> [Problem statement]: Set the listing down again in full, word for word, with the pictures left out.

> [Material provided]:
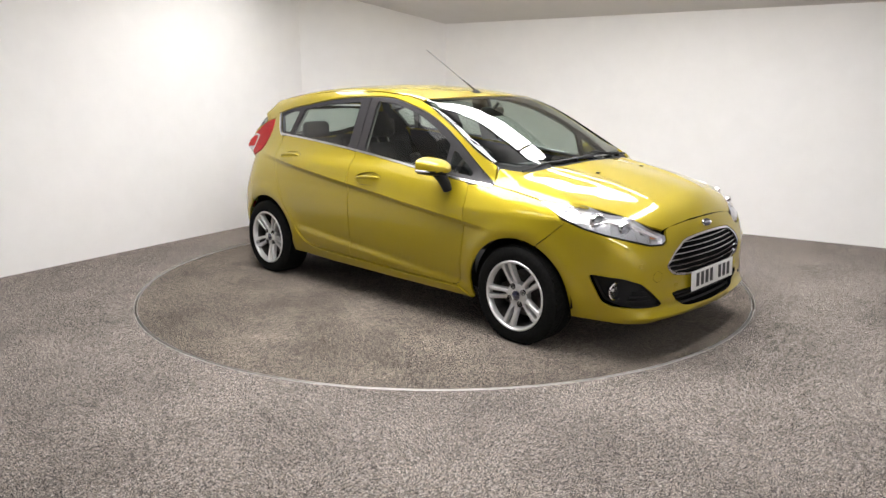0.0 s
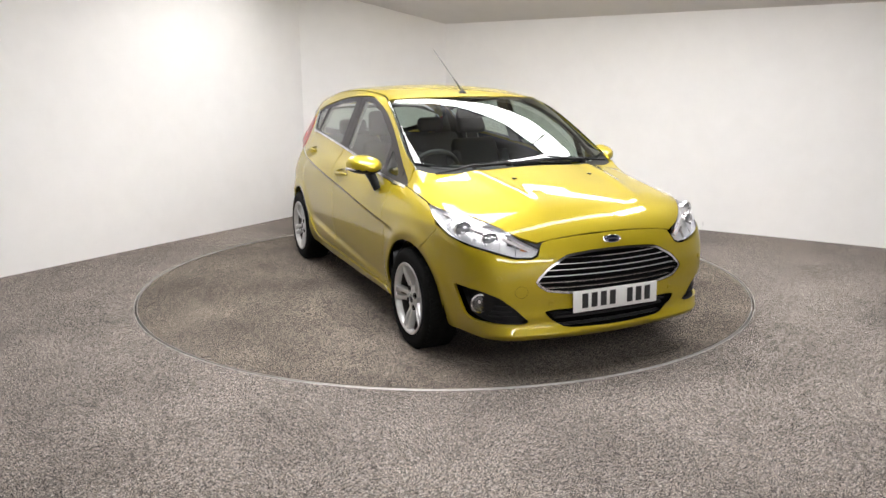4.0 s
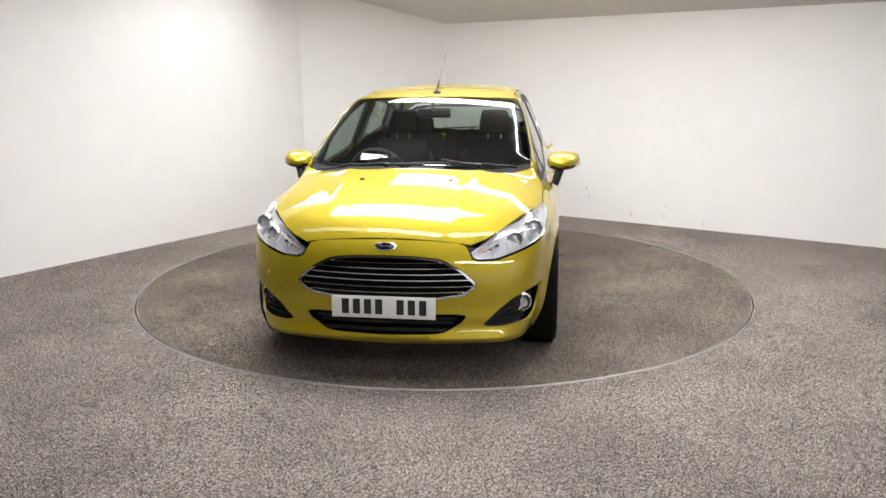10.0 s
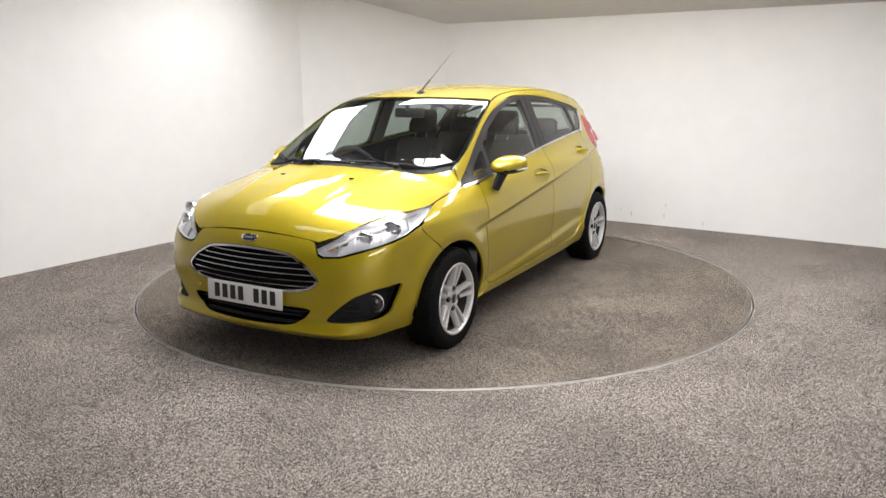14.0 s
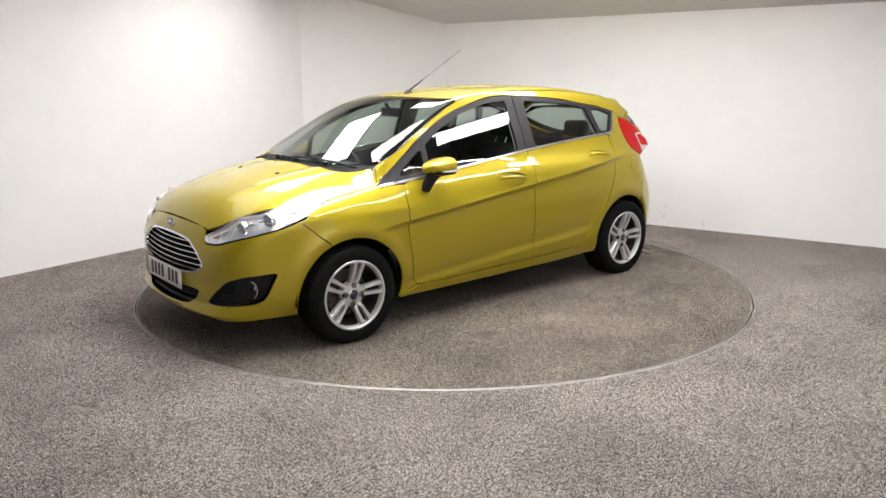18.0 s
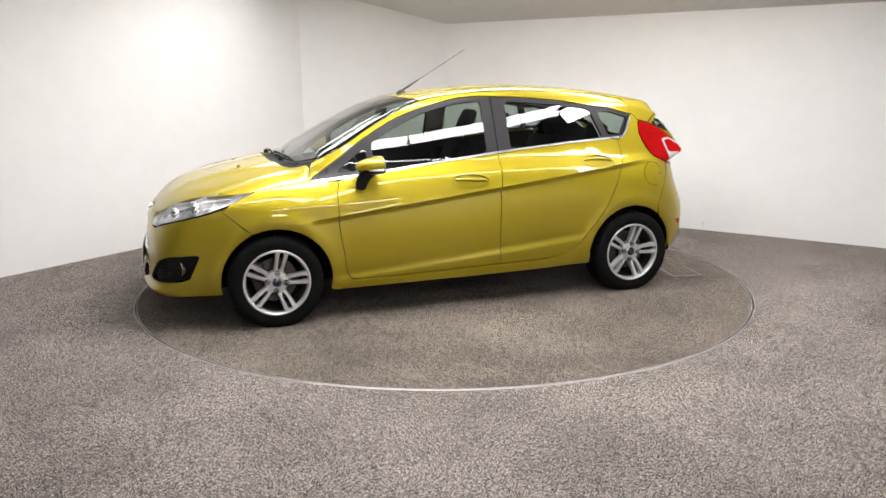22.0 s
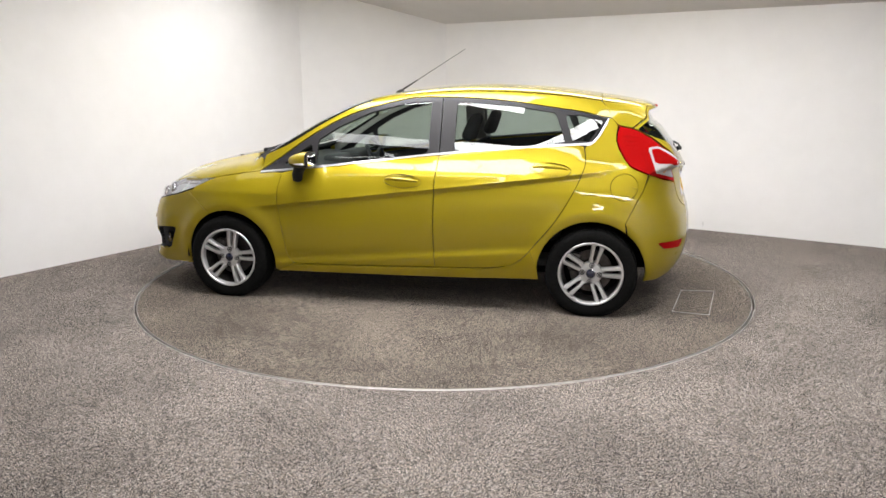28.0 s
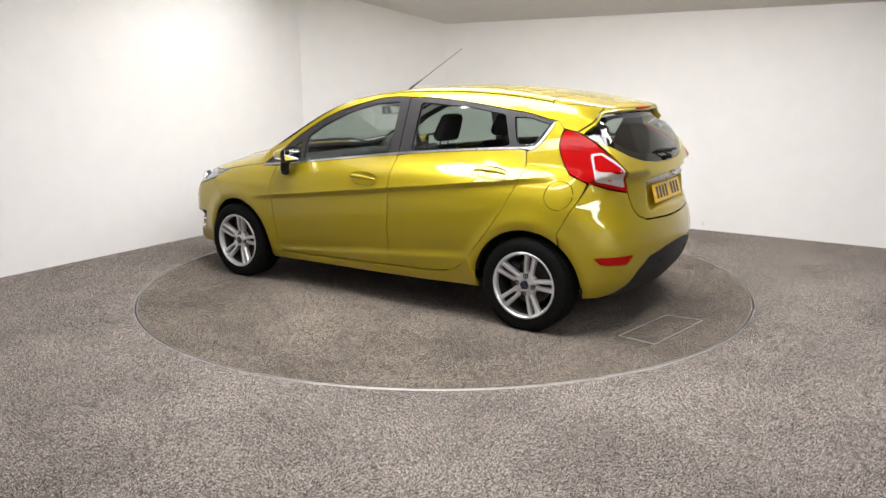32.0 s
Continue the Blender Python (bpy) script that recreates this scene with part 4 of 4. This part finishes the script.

> [Task result]:
0.0 s
4.0 s
10.0 s
14.0 s
18.0 s
22.0 s
28.0 s
32.0 s
Continue the Blender Python (bpy) script that recreates this scene with part 4 of 4. This part finishes the script.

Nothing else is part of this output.